**The problem**
Go through the material and pull out every line with the string "that" in it.

**Available data**
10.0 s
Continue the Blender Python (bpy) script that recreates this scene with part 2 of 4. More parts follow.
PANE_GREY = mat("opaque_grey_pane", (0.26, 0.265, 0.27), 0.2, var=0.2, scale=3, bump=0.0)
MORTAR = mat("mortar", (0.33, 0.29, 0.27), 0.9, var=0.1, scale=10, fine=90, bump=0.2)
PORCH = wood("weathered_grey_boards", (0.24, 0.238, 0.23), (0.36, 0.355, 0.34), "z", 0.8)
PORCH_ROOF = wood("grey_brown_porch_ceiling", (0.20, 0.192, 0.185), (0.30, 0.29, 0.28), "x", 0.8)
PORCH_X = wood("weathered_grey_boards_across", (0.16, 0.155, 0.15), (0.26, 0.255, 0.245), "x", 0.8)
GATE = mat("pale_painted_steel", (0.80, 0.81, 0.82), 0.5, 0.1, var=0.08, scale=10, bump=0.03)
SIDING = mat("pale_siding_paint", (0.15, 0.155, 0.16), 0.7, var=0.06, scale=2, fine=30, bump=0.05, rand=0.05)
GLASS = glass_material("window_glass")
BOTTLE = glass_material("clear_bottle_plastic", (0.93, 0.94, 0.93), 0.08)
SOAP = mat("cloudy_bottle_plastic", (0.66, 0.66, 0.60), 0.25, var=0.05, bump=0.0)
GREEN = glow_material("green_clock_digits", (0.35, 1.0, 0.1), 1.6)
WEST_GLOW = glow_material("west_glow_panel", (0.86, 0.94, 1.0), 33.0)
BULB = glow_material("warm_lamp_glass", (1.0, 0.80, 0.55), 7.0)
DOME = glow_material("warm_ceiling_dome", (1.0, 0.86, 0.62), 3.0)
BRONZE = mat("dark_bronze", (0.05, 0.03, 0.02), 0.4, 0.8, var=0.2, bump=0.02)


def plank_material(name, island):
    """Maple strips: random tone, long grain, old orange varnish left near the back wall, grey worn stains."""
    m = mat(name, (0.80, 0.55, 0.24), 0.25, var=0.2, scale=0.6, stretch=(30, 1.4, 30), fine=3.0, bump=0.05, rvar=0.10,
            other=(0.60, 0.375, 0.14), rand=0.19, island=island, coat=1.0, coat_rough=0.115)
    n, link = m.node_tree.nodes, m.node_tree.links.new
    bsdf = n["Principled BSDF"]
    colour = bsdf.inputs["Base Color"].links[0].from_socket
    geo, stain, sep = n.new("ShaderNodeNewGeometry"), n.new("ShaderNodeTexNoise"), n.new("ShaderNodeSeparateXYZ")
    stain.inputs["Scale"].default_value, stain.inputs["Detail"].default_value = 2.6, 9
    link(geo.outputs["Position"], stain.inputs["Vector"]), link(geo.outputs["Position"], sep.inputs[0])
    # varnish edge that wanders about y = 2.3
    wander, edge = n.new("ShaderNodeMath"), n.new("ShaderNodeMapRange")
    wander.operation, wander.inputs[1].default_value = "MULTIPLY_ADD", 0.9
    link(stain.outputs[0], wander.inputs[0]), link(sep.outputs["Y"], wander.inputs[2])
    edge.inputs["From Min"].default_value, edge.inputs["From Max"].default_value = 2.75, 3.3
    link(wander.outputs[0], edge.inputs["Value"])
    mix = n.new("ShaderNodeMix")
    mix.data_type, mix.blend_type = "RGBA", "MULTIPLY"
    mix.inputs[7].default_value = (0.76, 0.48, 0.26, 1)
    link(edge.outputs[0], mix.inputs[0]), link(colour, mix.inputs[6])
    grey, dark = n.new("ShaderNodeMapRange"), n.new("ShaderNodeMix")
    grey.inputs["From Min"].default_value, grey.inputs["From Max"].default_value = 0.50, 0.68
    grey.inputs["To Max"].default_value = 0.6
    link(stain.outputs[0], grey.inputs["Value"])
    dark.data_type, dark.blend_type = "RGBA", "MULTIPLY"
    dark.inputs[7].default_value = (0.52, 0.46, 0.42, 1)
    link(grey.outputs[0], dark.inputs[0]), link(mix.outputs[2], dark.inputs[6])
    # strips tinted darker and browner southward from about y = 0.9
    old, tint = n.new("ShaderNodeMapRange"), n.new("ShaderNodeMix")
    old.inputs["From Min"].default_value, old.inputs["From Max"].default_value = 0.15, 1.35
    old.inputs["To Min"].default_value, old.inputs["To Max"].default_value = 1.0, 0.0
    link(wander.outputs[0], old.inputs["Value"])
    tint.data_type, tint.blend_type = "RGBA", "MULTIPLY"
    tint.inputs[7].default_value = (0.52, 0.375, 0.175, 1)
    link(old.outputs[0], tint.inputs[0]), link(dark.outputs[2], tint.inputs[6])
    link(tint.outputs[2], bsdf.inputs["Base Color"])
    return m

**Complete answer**
Continue the Blender Python (bpy) script that recreates this scene with part 2 of 4. More parts follow.
    # varnish edge that wanders about y = 2.3